> **Instructions for the task**
Copy every line from the data below in which the string "soft" can be found.

> **Given information**

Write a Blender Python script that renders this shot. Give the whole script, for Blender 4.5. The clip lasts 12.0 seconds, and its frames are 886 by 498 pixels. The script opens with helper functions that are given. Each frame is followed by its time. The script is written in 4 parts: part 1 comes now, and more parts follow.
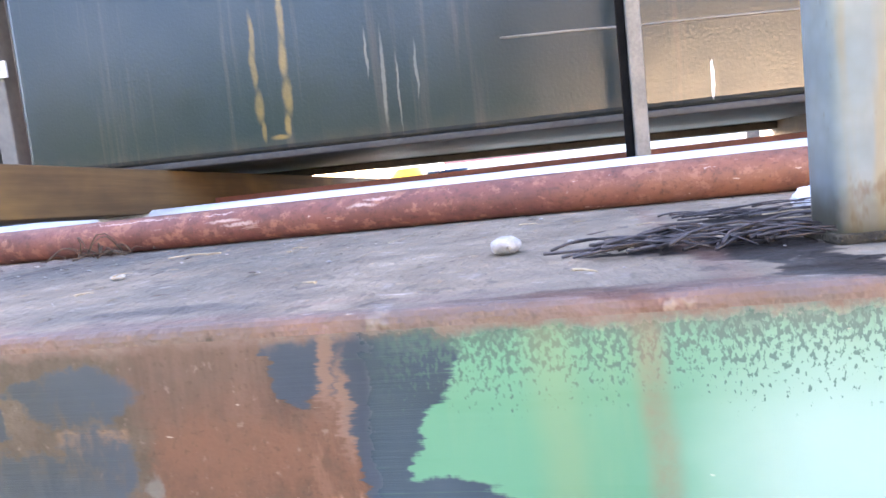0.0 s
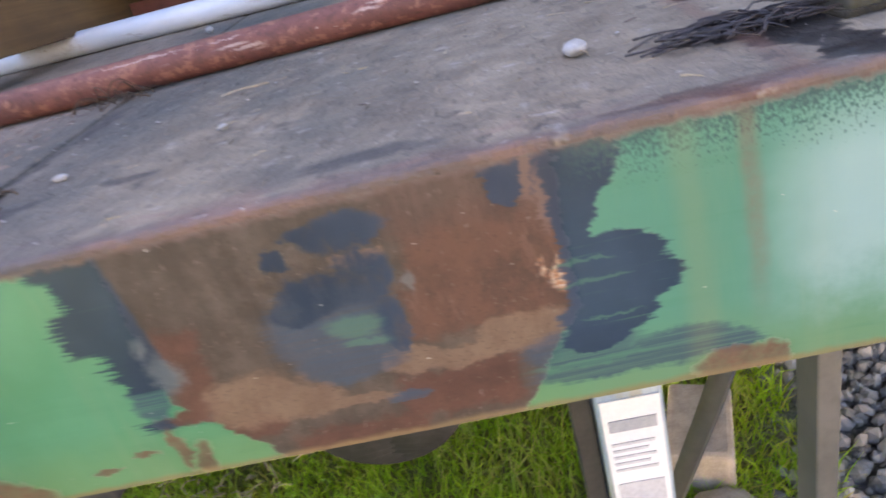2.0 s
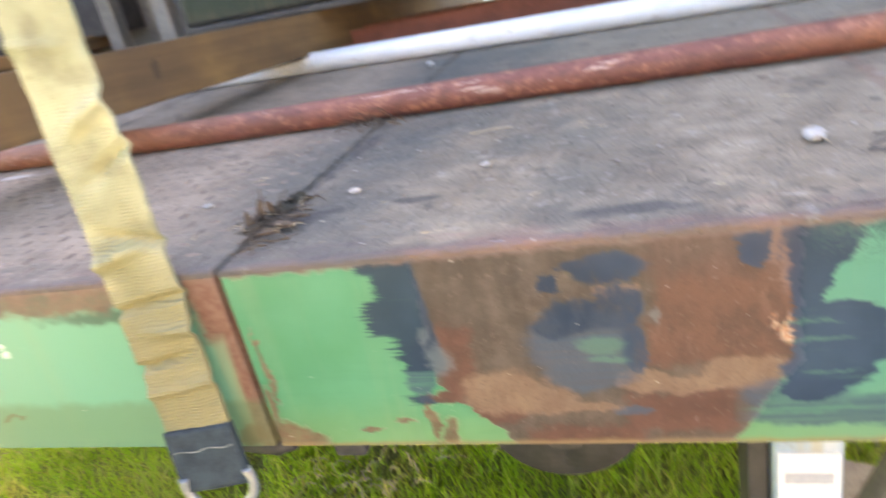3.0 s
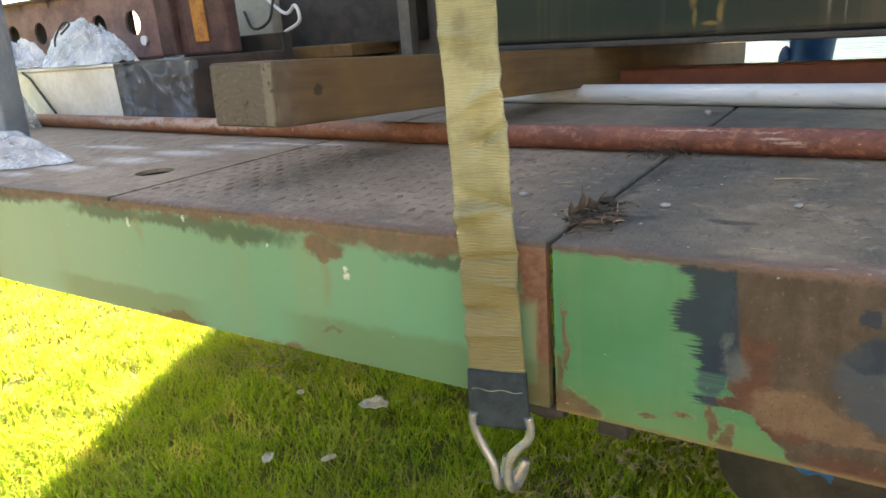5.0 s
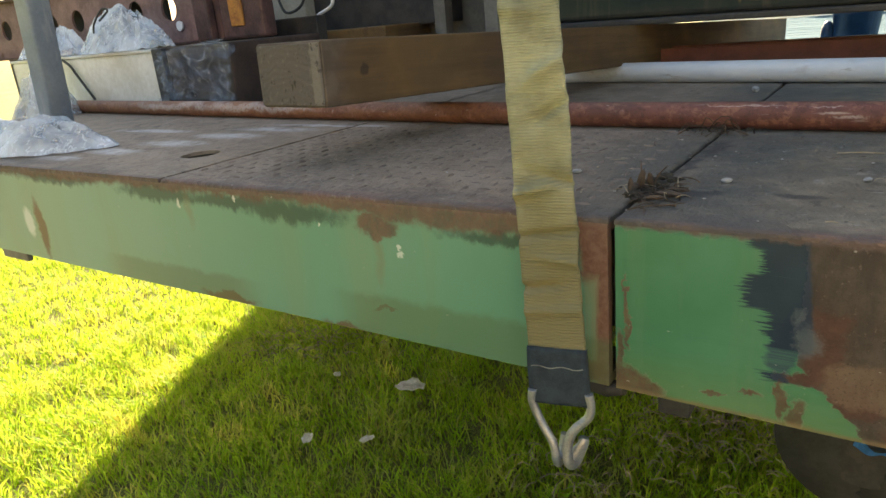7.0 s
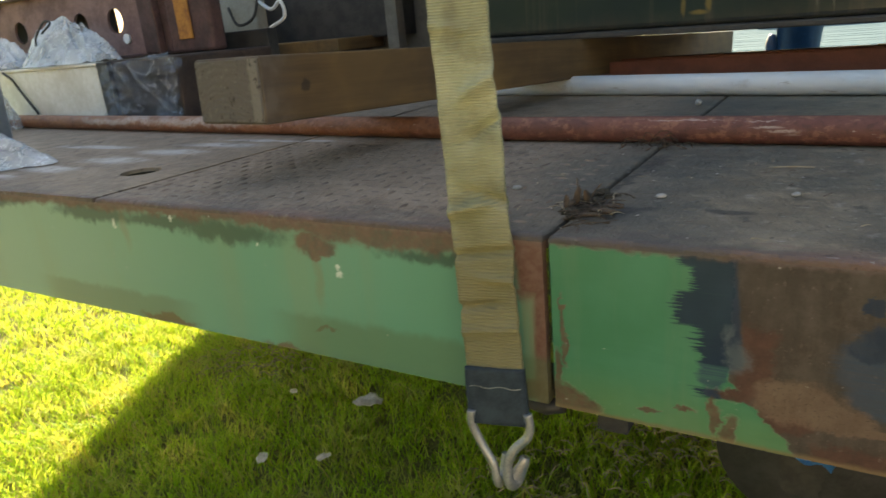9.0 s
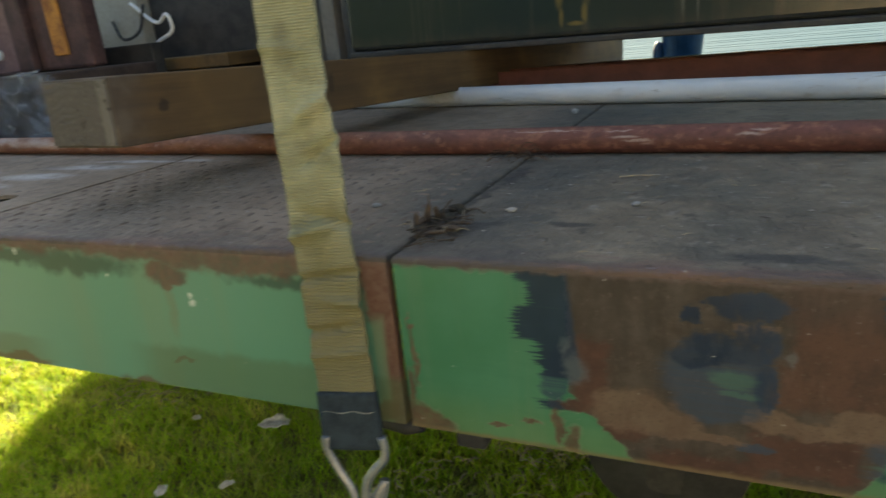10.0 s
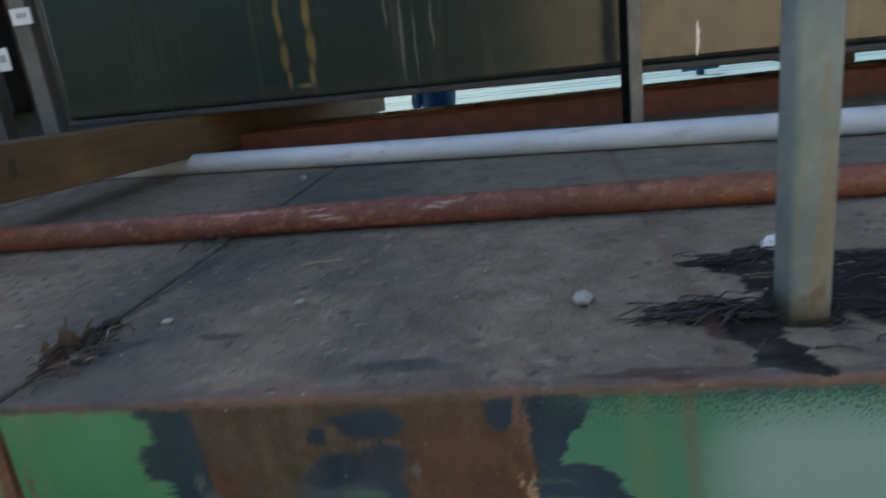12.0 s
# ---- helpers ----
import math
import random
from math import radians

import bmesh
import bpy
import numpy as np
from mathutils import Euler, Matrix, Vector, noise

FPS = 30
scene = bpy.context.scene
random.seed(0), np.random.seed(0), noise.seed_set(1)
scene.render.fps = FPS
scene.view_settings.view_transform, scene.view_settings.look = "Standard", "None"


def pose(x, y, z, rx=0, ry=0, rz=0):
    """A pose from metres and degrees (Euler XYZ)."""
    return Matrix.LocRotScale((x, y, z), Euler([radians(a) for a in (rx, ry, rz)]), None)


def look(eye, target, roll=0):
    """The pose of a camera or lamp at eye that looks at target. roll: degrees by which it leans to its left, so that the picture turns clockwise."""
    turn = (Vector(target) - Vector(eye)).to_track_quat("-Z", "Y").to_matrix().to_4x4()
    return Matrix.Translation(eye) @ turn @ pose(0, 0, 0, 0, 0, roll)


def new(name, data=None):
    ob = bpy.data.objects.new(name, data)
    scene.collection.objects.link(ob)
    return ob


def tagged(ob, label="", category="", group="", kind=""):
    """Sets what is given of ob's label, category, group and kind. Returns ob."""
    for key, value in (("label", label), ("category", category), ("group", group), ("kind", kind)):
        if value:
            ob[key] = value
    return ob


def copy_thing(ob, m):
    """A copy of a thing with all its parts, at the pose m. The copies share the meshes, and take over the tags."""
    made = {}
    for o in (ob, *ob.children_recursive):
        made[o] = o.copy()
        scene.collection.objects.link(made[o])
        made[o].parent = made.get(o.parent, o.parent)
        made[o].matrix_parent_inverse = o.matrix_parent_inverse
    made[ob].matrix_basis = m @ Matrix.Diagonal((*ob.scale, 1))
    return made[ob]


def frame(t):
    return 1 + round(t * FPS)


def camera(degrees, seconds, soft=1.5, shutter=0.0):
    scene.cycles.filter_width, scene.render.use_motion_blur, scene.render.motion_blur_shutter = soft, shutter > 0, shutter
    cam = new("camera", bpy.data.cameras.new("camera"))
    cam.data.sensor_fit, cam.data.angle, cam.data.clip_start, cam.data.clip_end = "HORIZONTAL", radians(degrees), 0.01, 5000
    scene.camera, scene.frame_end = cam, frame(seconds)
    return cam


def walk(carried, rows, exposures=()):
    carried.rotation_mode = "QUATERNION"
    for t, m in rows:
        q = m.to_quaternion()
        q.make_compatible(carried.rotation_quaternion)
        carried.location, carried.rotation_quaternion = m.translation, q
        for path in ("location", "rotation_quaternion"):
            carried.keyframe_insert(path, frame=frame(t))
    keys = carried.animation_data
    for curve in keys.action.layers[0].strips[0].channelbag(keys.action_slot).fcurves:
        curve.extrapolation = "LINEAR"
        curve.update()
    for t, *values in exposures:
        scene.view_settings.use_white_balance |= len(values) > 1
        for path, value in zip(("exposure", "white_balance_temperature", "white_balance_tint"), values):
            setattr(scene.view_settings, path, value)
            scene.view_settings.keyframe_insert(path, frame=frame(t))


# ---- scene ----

> **Complete answer**
def camera(degrees, seconds, soft=1.5, shutter=0.0):
    scene.cycles.filter_width, scene.render.use_motion_blur, scene.render.motion_blur_shutter = soft, shutter > 0, shutter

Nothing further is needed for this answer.